What to do.
Without the images, write out all of the following entries exactly.

- - -

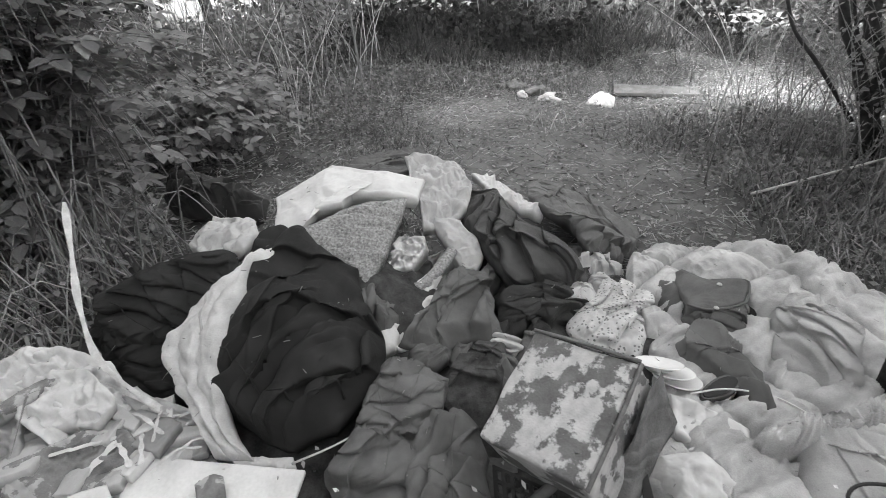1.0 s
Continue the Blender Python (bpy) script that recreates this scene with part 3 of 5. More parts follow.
cloth("spotted_dress", [(0.14, 1.67, 0.15), (0.24, 1.85, 0.15), (0.35, 2.00, 0.18), (0.43, 1.94, 0.17), (0.52, 1.82, 0.13), (0.45, 1.61, 0.11), (0.40, 1.52, 0.13), (0.22, 1.56, 0.15)], M_FLORAL, "pale spotted cotton dress crumpled by the tin", "clothing", 0.03, (0.012, 19, 50, 1.8), 0.004, 0.02, 0.007, 23)
satchel = cloth("satchel", [(0.601, 1.738, 0.235), (0.701, 1.721, 0.24), (0.832, 1.757, 0.24), (0.849, 1.743, 0.2), (0.801, 1.693, 0.16), (0.765, 1.635, 0.12), (0.722, 1.64, 0.11), (0.621, 1.714, 0.12), (0.601, 1.75, 0.16)], M_JACKET, "worn grey twill satchel with a buttoned flap on the quilt", "bag", 0.05, (0.004, 10, 150, 1.6), 0.002, 0.05, 0.007, 24)
for nm, pts, dm, sd in (("flap", [(0.622, 1.968, 0.23), (0.662, 1.985, 0.24), (0.739, 1.868, 0.265), (0.859, 1.87, 0.27), (0.876, 1.843, 0.265), (0.821, 1.729, 0.255), (0.682, 1.676, 0.255), (0.606, 1.713, 0.25)], 0.02, 124), ("gusset", [(0.833, 1.75, 0.24), (0.867, 1.729, 0.23), (0.896, 1.708, 0.15), (0.852, 1.707, 0.1), (0.783, 1.659, 0.1), (0.802, 1.72, 0.18)], 0.0, 125), ("strap_end", [(0.878, 1.853, 0.22), (0.908, 1.822, 0.22), (0.981, 1.794, 0.16), (0.937, 1.762, 0.14), (0.911, 1.791, 0.18), (0.871, 1.8, 0.2)], 0.02, 126), ("side_pocket", [(0.529, 1.869, 0.17), (0.573, 1.938, 0.2), (0.621, 1.909, 0.22), (0.659, 1.817, 0.22), (0.617, 1.74, 0.17), (0.553, 1.764, 0.13)], 0.03, 127)):
    piece = cloth(nm, pts, M_JACKET if nm != "gusset" else M_RAG, "", "", dm, (0.003, 10, 20, 1.6), 0.002, 0.02, 0.007, sd)
    piece.parent = satchel
tube("flap_hem", [(0.735, 1.86, 0.27), (0.854, 1.862, 0.275), (0.872, 1.835, 0.27), (0.816, 1.722, 0.26), (0.677, 1.667, 0.262), (0.603, 1.706, 0.255)], 0.005, 0.005, M_JACKET, satchel, 6, 30)
tube("pocket_rim", [(0.573, 1.938, 0.2), (0.621, 1.909, 0.22), (0.659, 1.817, 0.22)], 0.008, 0.006, M_OLIVE, satchel, 6, 16)
cloth("pillow", [(0.91, 1.74, 0.20), (1.05, 1.71, 0.24), (1.14, 1.59, 0.24), (1.08, 1.38, 0.20), (0.97, 1.38, 0.18), (0.86, 1.49, 0.18)], M_PILLOW, "stained pale pillow bulging from the quilt", "pillow", 0.05, (0.012, 16, 120, 2), 0.003, 0.05, 0.008, 25)
cloth("pillow", [(0.78, 1.18, 0.15), (0.86, 1.23, 0.20), (1.06, 1.18, 0.22), (1.14, 1.02, 0.17), (1.07, 0.89, 0.13), (0.91, 0.87, 0.12), (0.75, 0.99, 0.12)], M_PILLOW, "flattened stained pillow on the quilt", "pillow", 0.035, (0.012, 16, 120, 2), 0.003, 0.05, 0.008, 26)
cloth("gathered_sheet", [(0.63, 1.12, 0.15), (0.68, 1.18, 0.18), (0.83, 1.22, 0.20), (1.03, 1.28, 0.19), (1.23, 1.30, 0.17), (1.19, 1.21, 0.17), (0.94, 1.16, 0.19), (0.69, 1.10, 0.15)], M_QUILT, "gathered elastic edge of a stained sheet", "bedding", 0.05, (0.008, 14, 20, 1), 0.003, 0.03, 0.005, 27, wave=(0.007, 0.022))
cloth("plastic_wrap", [(0.45, 1.30, 0.20), (0.54, 1.25, 0.19), (0.66, 1.19, 0.17), (0.64, 1.11, 0.14), (0.52, 1.12, 0.14), (0.44, 1.17, 0.17)], M_WHITE, "white plastic wrapping lying by the crockery", "plastic", 0.01, (0.016, 12, 160, 2), 0.0, 0.02, 0.008, 28, stiff=True)
cloth("sleeve", [(0.64, 1.66, 0.14), (0.73, 1.59, 0.15), (0.77, 1.30, 0.16), (0.74, 1.25, 0.16), (0.69, 1.34, 0.15), (0.52, 1.54, 0.14)], M_GREYC, "grey sleeve stretched over the quilt", "clothing", 0.04, (0.01, 14, 130, 4), 0.002, 0.025, 0.007, 29)
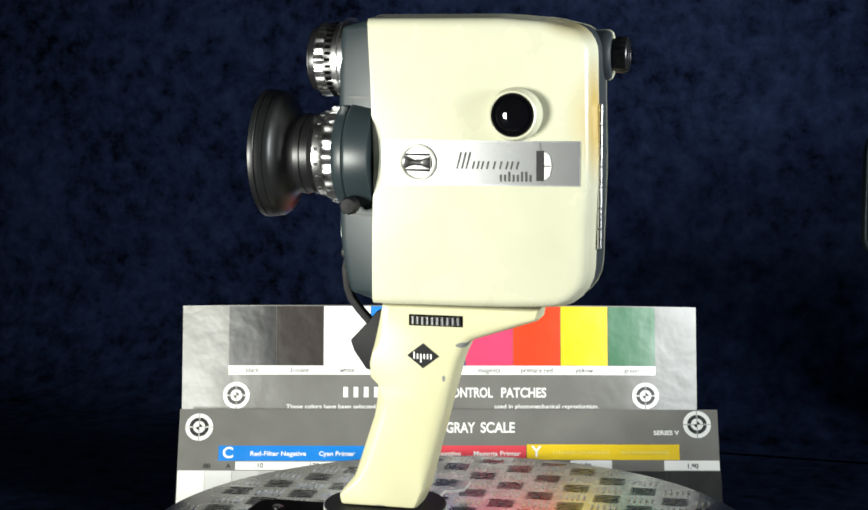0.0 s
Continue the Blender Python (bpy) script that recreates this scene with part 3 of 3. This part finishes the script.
part("footage_scale", slab(fillet([(-61.3, 201, 0), (-61.3, 216, 0), (-64.2, 214, 2), (-65.4, 208.5, 3), (-64.2, 203, 2)]), xz, left_out(-62, 209), left_out(-62, 209) + 0.95), PWHITE, CC, "white footage scale")
part("footage_hand", box_bm(-65, -58, left_out(-61, 209) + 0.9, left_out(-61, 209) + 1.15, 208.1, 208.7), INK, CC, smooth=False)
yk = left_out(4.5, 209)
kn = part("slotted_knob", lathe([(yk - 1, 9.7), (yk + 1.9, 9.7), (yk + 2.5, 9.2), (yk + 2.4, 8.5), (yk + 1.2, 8.1), (yk + 0.6, 8.0)], (5.2, 0, 209.6), "y", 48, caps=(True, False)), SCALEW, CC, "round cream-rimmed slotted lock")
part("lock_dish", lathe([(yk + 0.7, 8.15), (yk + 0.8, 0.1)], (5.2, 0, 209.6), "y", 48), POLISH, kn, "turned chrome dish")
part("bow_handle", slab(fillet([(-2.4, 206.2, 0), (3, 208.1, 3), (8, 208.1, 3), (12.8, 206.2, 0), (12.8, 213.2, 0), (8, 211.2, 3), (3, 211.2, 3), (-2.4, 213.2, 0)]), xz, yk + 0.9, yk + 3.4, 0, 0.9), CHROME, kn, "waisted chrome grip")
for z, h in ((205.6, 0.5), (213.8, 0.5)):
    part("lock_groove", box_bm(-1.4, 11.6, yk + 0.7, yk + 1.15, z - h, z + h), MATTE, kn, smooth=False)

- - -

In response.
1.0 s
Continue the Blender Python (bpy) script that recreates this scene with part 3 of 5. More parts follow.
cloth("spotted_dress", [(0.14, 1.67, 0.15), (0.24, 1.85, 0.15), (0.35, 2.00, 0.18), (0.43, 1.94, 0.17), (0.52, 1.82, 0.13), (0.45, 1.61, 0.11), (0.40, 1.52, 0.13), (0.22, 1.56, 0.15)], M_FLORAL, "pale spotted cotton dress crumpled by the tin", "clothing", 0.03, (0.012, 19, 50, 1.8), 0.004, 0.02, 0.007, 23)
satchel = cloth("satchel", [(0.601, 1.738, 0.235), (0.701, 1.721, 0.24), (0.832, 1.757, 0.24), (0.849, 1.743, 0.2), (0.801, 1.693, 0.16), (0.765, 1.635, 0.12), (0.722, 1.64, 0.11), (0.621, 1.714, 0.12), (0.601, 1.75, 0.16)], M_JACKET, "worn grey twill satchel with a buttoned flap on the quilt", "bag", 0.05, (0.004, 10, 150, 1.6), 0.002, 0.05, 0.007, 24)
for nm, pts, dm, sd in (("flap", [(0.622, 1.968, 0.23), (0.662, 1.985, 0.24), (0.739, 1.868, 0.265), (0.859, 1.87, 0.27), (0.876, 1.843, 0.265), (0.821, 1.729, 0.255), (0.682, 1.676, 0.255), (0.606, 1.713, 0.25)], 0.02, 124), ("gusset", [(0.833, 1.75, 0.24), (0.867, 1.729, 0.23), (0.896, 1.708, 0.15), (0.852, 1.707, 0.1), (0.783, 1.659, 0.1), (0.802, 1.72, 0.18)], 0.0, 125), ("strap_end", [(0.878, 1.853, 0.22), (0.908, 1.822, 0.22), (0.981, 1.794, 0.16), (0.937, 1.762, 0.14), (0.911, 1.791, 0.18), (0.871, 1.8, 0.2)], 0.02, 126), ("side_pocket", [(0.529, 1.869, 0.17), (0.573, 1.938, 0.2), (0.621, 1.909, 0.22), (0.659, 1.817, 0.22), (0.617, 1.74, 0.17), (0.553, 1.764, 0.13)], 0.03, 127)):
    piece = cloth(nm, pts, M_JACKET if nm != "gusset" else M_RAG, "", "", dm, (0.003, 10, 20, 1.6), 0.002, 0.02, 0.007, sd)
    piece.parent = satchel
tube("flap_hem", [(0.735, 1.86, 0.27), (0.854, 1.862, 0.275), (0.872, 1.835, 0.27), (0.816, 1.722, 0.26), (0.677, 1.667, 0.262), (0.603, 1.706, 0.255)], 0.005, 0.005, M_JACKET, satchel, 6, 30)
tube("pocket_rim", [(0.573, 1.938, 0.2), (0.621, 1.909, 0.22), (0.659, 1.817, 0.22)], 0.008, 0.006, M_OLIVE, satchel, 6, 16)
cloth("pillow", [(0.91, 1.74, 0.20), (1.05, 1.71, 0.24), (1.14, 1.59, 0.24), (1.08, 1.38, 0.20), (0.97, 1.38, 0.18), (0.86, 1.49, 0.18)], M_PILLOW, "stained pale pillow bulging from the quilt", "pillow", 0.05, (0.012, 16, 120, 2), 0.003, 0.05, 0.008, 25)
cloth("pillow", [(0.78, 1.18, 0.15), (0.86, 1.23, 0.20), (1.06, 1.18, 0.22), (1.14, 1.02, 0.17), (1.07, 0.89, 0.13), (0.91, 0.87, 0.12), (0.75, 0.99, 0.12)], M_PILLOW, "flattened stained pillow on the quilt", "pillow", 0.035, (0.012, 16, 120, 2), 0.003, 0.05, 0.008, 26)
cloth("gathered_sheet", [(0.63, 1.12, 0.15), (0.68, 1.18, 0.18), (0.83, 1.22, 0.20), (1.03, 1.28, 0.19), (1.23, 1.30, 0.17), (1.19, 1.21, 0.17), (0.94, 1.16, 0.19), (0.69, 1.10, 0.15)], M_QUILT, "gathered elastic edge of a stained sheet", "bedding", 0.05, (0.008, 14, 20, 1), 0.003, 0.03, 0.005, 27, wave=(0.007, 0.022))
cloth("plastic_wrap", [(0.45, 1.30, 0.20), (0.54, 1.25, 0.19), (0.66, 1.19, 0.17), (0.64, 1.11, 0.14), (0.52, 1.12, 0.14), (0.44, 1.17, 0.17)], M_WHITE, "white plastic wrapping lying by the crockery", "plastic", 0.01, (0.016, 12, 160, 2), 0.0, 0.02, 0.008, 28, stiff=True)
cloth("sleeve", [(0.64, 1.66, 0.14), (0.73, 1.59, 0.15), (0.77, 1.30, 0.16), (0.74, 1.25, 0.16), (0.69, 1.34, 0.15), (0.52, 1.54, 0.14)], M_GREYC, "grey sleeve stretched over the quilt", "clothing", 0.04, (0.01, 14, 130, 4), 0.002, 0.025, 0.007, 29)
0.0 s
Continue the Blender Python (bpy) script that recreates this scene with part 3 of 3. This part finishes the script.
part("footage_scale", slab(fillet([(-61.3, 201, 0), (-61.3, 216, 0), (-64.2, 214, 2), (-65.4, 208.5, 3), (-64.2, 203, 2)]), xz, left_out(-62, 209), left_out(-62, 209) + 0.95), PWHITE, CC, "white footage scale")
part("footage_hand", box_bm(-65, -58, left_out(-61, 209) + 0.9, left_out(-61, 209) + 1.15, 208.1, 208.7), INK, CC, smooth=False)
yk = left_out(4.5, 209)
kn = part("slotted_knob", lathe([(yk - 1, 9.7), (yk + 1.9, 9.7), (yk + 2.5, 9.2), (yk + 2.4, 8.5), (yk + 1.2, 8.1), (yk + 0.6, 8.0)], (5.2, 0, 209.6), "y", 48, caps=(True, False)), SCALEW, CC, "round cream-rimmed slotted lock")
part("lock_dish", lathe([(yk + 0.7, 8.15), (yk + 0.8, 0.1)], (5.2, 0, 209.6), "y", 48), POLISH, kn, "turned chrome dish")
part("bow_handle", slab(fillet([(-2.4, 206.2, 0), (3, 208.1, 3), (8, 208.1, 3), (12.8, 206.2, 0), (12.8, 213.2, 0), (8, 211.2, 3), (3, 211.2, 3), (-2.4, 213.2, 0)]), xz, yk + 0.9, yk + 3.4, 0, 0.9), CHROME, kn, "waisted chrome grip")
for z, h in ((205.6, 0.5), (213.8, 0.5)):
    part("lock_groove", box_bm(-1.4, 11.6, yk + 0.7, yk + 1.15, z - h, z + h), MATTE, kn, smooth=False)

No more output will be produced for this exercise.